Такое решение Солженицын, в общем, предвидел и отнесся скорее с облегчением, чем с обидой. Он тотчас принял точный порядок действий: договор не подписывать, рукопись забрать, все исправления уничтожить, прежний текст восстановить, первую часть отдать в Самиздат, вторую писать, а потом тоже выпустить на волю. Это и была искомая свобода от обязательств. Вольного плавания «Корпуса» (дописанного за лето и отпечатанного Люшей на ураганных скоростях), уже ничто не могло остановить. «Новый мир» как бы толкал повесть в открытый мир Самиздата.

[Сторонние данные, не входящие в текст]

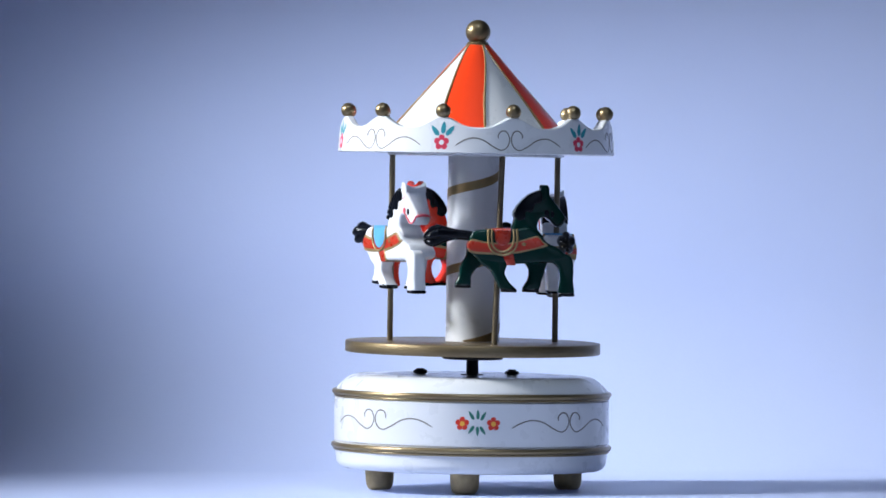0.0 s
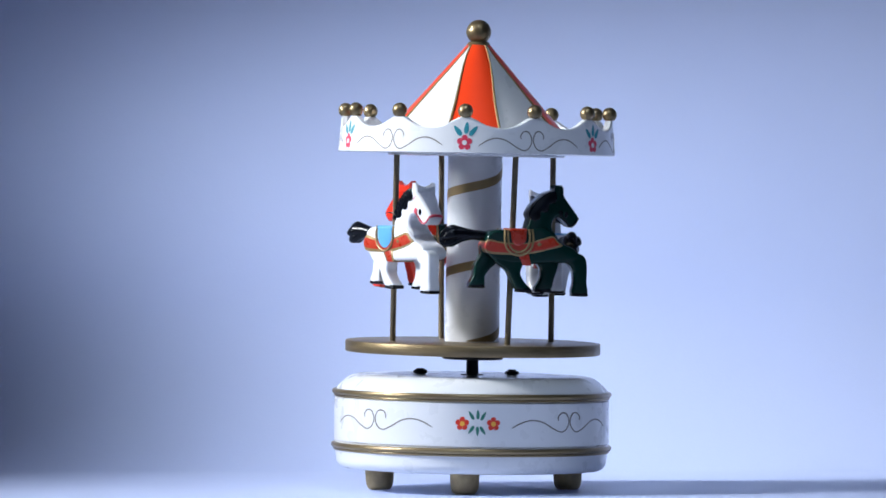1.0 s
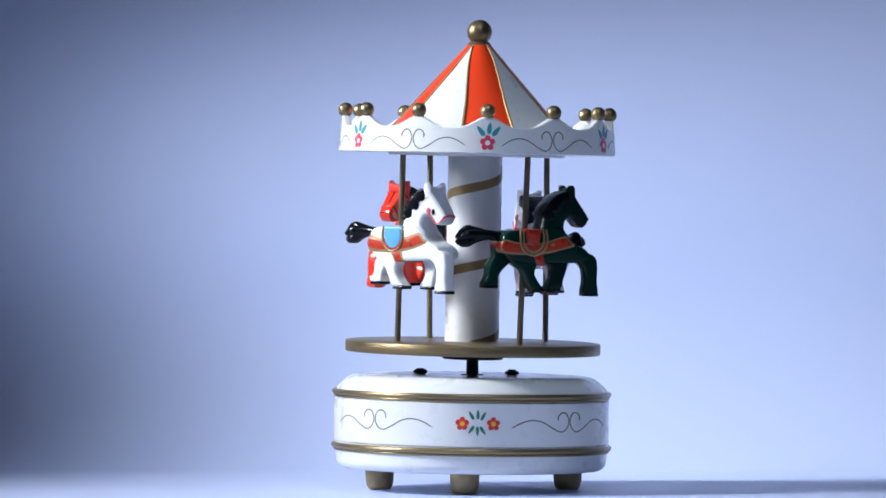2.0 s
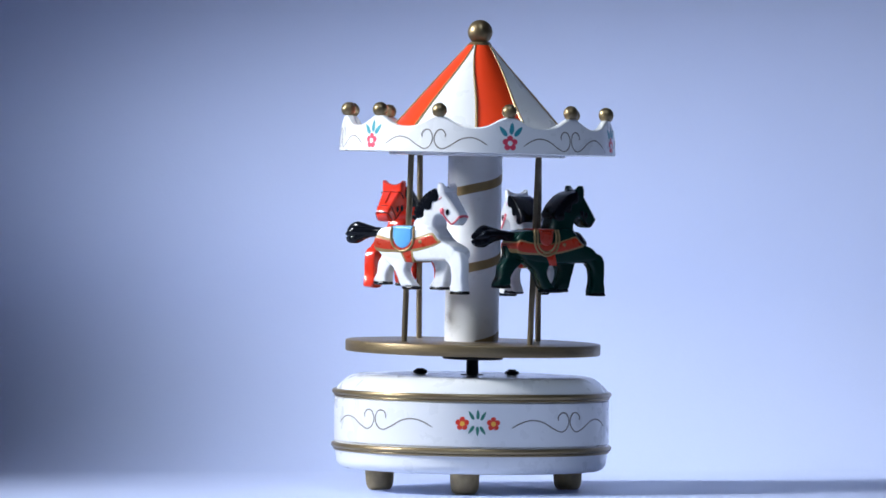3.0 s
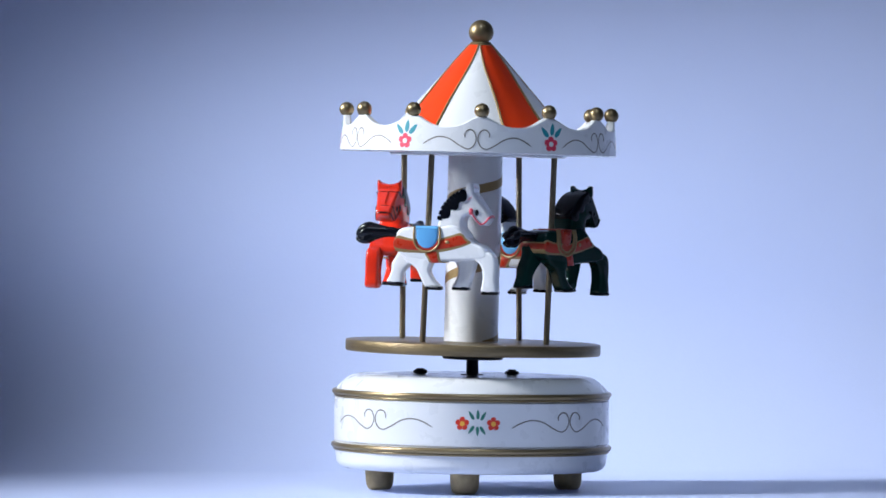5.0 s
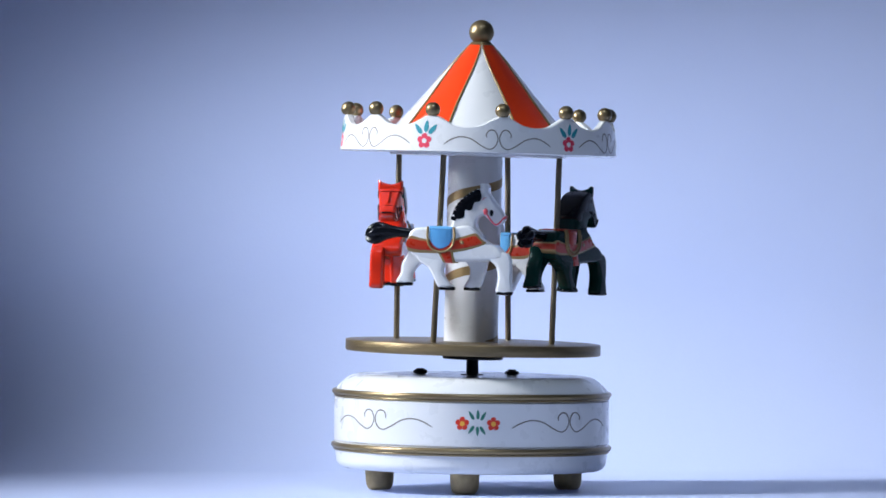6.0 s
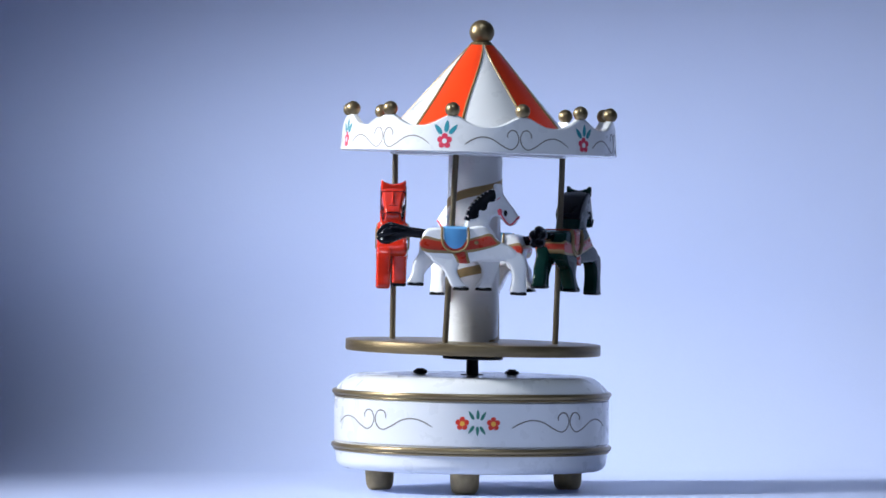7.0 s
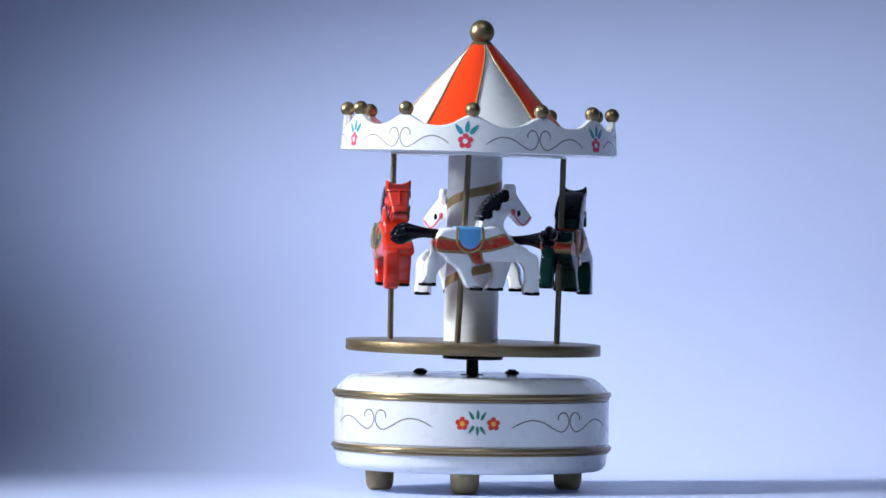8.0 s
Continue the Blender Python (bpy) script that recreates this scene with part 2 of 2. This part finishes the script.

В тот день, 19 июля, ещё до решения редакции, А. И. в предвидении событий сообщил Твардовскому, что его изъятые сочинения читаются избранными лицами по некоему списку; против автора настраивается общественное мнение. Твардовский позвонил Черноуцану — и после обсуждения в «Новом мире» Солженицын был там принят, внимательно выслушан, как будто даже понят, но — с нулевым результатом: ни обещания, ни предложения, ни совета. Решимость обратиться на самый верх созрела сразу, как только он убедился в никчемности промежуточных чиновных звеньев. Чтó мог сделать зам. зав. отдела ЦК, если он выполнял команды того самого верха? 25 июля на имя Брежнева было написано письмо с изложением обстоятельств, объяснением позиций, с просьбой о содействии. «Я прошу вас принять меры, чтобы прекратить незаконное тайное издание и распространение моих давних лагерных произведений, изданное же — уничтожить. Я прошу вас снять преграды с печатания моей повести “Раковый корпус”, книги моих рассказов, с постановки моих пьес. Я прошу, чтобы роман “В круге первом” был мне возвращён, и я мог бы отдать его открытой профессиональной критике». Копия была послана Черноуцану.